The party that pushed the Bill through Parliament also did not waste time in endorsing the judgment. In a statement, the Congress said, “We uphold the SC verdict on I.T. Act. In concept, 66A was not wrong, but the language was perhaps not tight enough to stop misuse of the Act.” The party, however, had a dig at the BJP, while admitting to its complicity in the poor drafting of the provision.

“We sincerely hope that the government will be guided by the sole consideration of upholding individual’s liberty of expression with reasonable restriction as contained in Article 19(2) and not be guided by the ever shifting stand of the Bharatiya Janata Party (BJP) on the issue as BJP and Shri Arun Jaitley termed the law as ‘online emergency’ while in opposition and justified the same law when in power through an affidavit in Supreme Court by stating that Section 66A was necessary to ‘regulate the use of cyberspace’,” the Congress said in its press release.

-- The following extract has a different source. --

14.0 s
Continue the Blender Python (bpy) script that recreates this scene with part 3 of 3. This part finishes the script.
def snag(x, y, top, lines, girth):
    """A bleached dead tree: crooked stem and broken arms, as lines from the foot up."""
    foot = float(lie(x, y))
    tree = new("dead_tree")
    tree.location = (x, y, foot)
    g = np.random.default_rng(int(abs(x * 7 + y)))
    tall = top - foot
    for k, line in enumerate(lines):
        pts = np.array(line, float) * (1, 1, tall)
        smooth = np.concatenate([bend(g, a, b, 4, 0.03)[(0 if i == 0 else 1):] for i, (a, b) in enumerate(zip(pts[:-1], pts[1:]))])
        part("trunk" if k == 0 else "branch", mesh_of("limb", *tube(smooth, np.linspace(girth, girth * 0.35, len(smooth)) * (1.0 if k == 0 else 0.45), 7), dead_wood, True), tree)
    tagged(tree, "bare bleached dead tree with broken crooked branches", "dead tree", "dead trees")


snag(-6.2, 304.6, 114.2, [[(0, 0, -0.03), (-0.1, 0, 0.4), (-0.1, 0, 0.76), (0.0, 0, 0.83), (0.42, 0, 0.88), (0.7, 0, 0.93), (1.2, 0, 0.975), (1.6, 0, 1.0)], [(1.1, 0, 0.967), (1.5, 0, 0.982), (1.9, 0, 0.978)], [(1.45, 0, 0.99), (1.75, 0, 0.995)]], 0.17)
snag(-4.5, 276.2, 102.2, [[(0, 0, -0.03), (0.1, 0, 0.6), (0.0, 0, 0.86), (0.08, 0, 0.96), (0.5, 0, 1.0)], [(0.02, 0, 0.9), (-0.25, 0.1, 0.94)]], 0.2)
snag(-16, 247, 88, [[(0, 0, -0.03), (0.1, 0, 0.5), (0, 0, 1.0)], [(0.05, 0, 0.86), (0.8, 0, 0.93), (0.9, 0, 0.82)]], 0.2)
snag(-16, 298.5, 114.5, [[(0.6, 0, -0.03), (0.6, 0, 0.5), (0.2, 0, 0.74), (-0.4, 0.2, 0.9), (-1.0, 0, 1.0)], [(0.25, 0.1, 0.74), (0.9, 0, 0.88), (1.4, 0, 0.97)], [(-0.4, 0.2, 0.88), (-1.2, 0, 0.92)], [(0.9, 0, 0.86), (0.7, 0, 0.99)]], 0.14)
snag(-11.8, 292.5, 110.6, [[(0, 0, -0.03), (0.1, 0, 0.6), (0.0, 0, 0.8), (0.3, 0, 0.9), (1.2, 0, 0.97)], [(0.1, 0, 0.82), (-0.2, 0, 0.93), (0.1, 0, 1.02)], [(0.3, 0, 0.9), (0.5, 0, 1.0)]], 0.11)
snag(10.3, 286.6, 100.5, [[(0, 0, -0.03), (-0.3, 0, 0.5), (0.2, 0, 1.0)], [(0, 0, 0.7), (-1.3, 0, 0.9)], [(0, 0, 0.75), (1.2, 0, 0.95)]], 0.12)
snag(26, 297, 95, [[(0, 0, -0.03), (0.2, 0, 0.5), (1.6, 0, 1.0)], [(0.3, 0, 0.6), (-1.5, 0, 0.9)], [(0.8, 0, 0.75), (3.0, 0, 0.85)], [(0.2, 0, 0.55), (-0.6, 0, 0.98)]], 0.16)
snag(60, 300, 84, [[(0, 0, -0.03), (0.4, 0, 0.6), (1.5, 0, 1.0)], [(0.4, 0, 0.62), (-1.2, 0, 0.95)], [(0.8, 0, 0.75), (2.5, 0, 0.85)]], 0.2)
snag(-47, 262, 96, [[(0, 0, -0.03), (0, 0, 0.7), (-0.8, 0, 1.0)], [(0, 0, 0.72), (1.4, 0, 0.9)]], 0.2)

The Aam Aadmi Party welcomed the decision and said: “We are happy that the bizarrely implemented Section 66A, which had criminalised class XI students and Netizens worried about being ‘annoying’ and ‘inconvenient’, has been struck down by the Supreme Court. Ideally, all the political parties should have joined hands to remove this section of the I.T. Act. It’s sad that despite repeated instances of misuse of this draconian section, political parties failed to build consensus to bring an amendment to the I.T. Act and the Supreme Court had to intervene. We congratulate the apex court for defending our fundamental rights, which had been curtailed by both the NDA [National Democratic Alliance] and the UPA on pretext of securing public order. We also condemn the two-faced opportunism of the NDA government that spoke out against Section 66A while in opposition, only to defend it both in court and in Parliament after assuming power.”

The Janata Dal (United) and the Shiv Sena were the two parties that spoke against the Supreme Court verdict. JD(U) leader Sharad Yadav felt that freedom of speech did not mean “freedom to abuse”. The Shiv Sena believed it would weaken the hands of law-enforcement agencies against those who misuse social media. Soon after Bal Thackeray’s death, two young girls from Palghar in Thane had been arrested for posting and liking a post on Facebook. But when Frontline spoke to Sena spokesperson Neelam Gorhe, she refused to either confirm or deny her party’s reported stand on the judgment. “The Supreme Court has come to a conclusion and everybody has to abide by it,” she said.